Trade finance has taken a bigger hit than most financial verticals in the regulatory age. Correspondent banking relationships are dying out rapidly, because of the cost and time that it takes to vet the bank elsewhere in the world. This has a huge knock-on effect on the amount of trade finance available, and thus the amount of trade done.

In the ICC’s Trade Survey 2015, 70% of respondents reported declined transactions due to KYC and AML regulations, with 46% of respondents reporting experiencing termination of correspondent relationships due to related costs and complexities.

Streamlining KYC and AML

“The big thing for us is that the clients who want the information are setup with typically international structures,” Twomey explains. “Our solution is doing the AML checks on them, doing the correct KYC, and we work with third-party data providers. You’ll find FIs have the data but it’s hard to unlock it. It’s siloed. But we bring it to one place with a consolidated review within an organisational structure so you can do a proper risk assessment.”

The company counts HSBC, BBVA, BNY Mellon, Scotiabank and Standard Bank among its clients, and Twomey says that it is those banks who have the most business in emerging markets who are arguably their best target.

“A lot of banks say: ‘I have my own main jurisdictions covered, but I don’t have the peripheral local jurisdiction covered in the places I don’t do a massive amount of business, but I do a level of business.’ The cost of going there is high, but we can say that Fenergo has those areas already covered. We have a team of experts and work with clients already to figure it out. The cost of doing business in a local jurisdiction is reduced. Once you find a counterpart, you can use our solution to assess the risk correctly,” he says.

The Irish capital is a hub for technology companies, with a favourable tax rate attracting tech giants such as Google, Twitter and Facebook to open large offices in Dublin. However, for smaller companies like Fenergo it also means that there is an ample amount of talent available for hire: Dublin is a destination for the aspiring tech professional.

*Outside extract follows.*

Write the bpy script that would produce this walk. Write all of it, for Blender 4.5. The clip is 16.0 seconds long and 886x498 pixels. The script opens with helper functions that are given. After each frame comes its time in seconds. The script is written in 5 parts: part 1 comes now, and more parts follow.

The same can be said for Singapore, where Fenergo recently opened an office. A lot of column inches have been devoted to the Monetary Authority of Singapore (MAS)’ regulatory sandbox for fintech companies. Fenergo certainly falls into this broad category, but for Twomey, the government’s approach has also made it a fertile market for hiring established people.

“The quality of candidates we’re getting working for us locally because of the ecosystem… we can get the candidates because it’s within the fintech space, regtech space, and they’re not the easiest places to hire. We also find that they’re willing to experiment with the latest technologies. The big thing is the type of people in Singapore and the fact they view tech as an enabler. FIs aren’t looking at us as a disruptor, but an enabler,” he explains.

But what does a company which has become successful during an era of regulation think about the anti-regulatory rhetoric in the US?

“We keep getting asked what does it mean for you? First, regulations aren’t going away. Okay, maybe some argument will say there’s too much regulation but they’re there for a very good reason: it was counterparty risk that wasn’t measured properly before the crash. Other jurisdictions aren’t saying what the US president is saying: there’s plenty of other regulation that we need.

“The feeling on the ground is that there may be a tapering back, turning down the dial on Dodd-Frank, but it’s not going away. Actually, a lot of FIs are saying we’ve spent so much money implementing Dodd-Frank, rolling back would cost a lot of money. Ultimately the risk is borne out by the general public. So you think you’re saving money, but you’re just adding risk back to the general public.”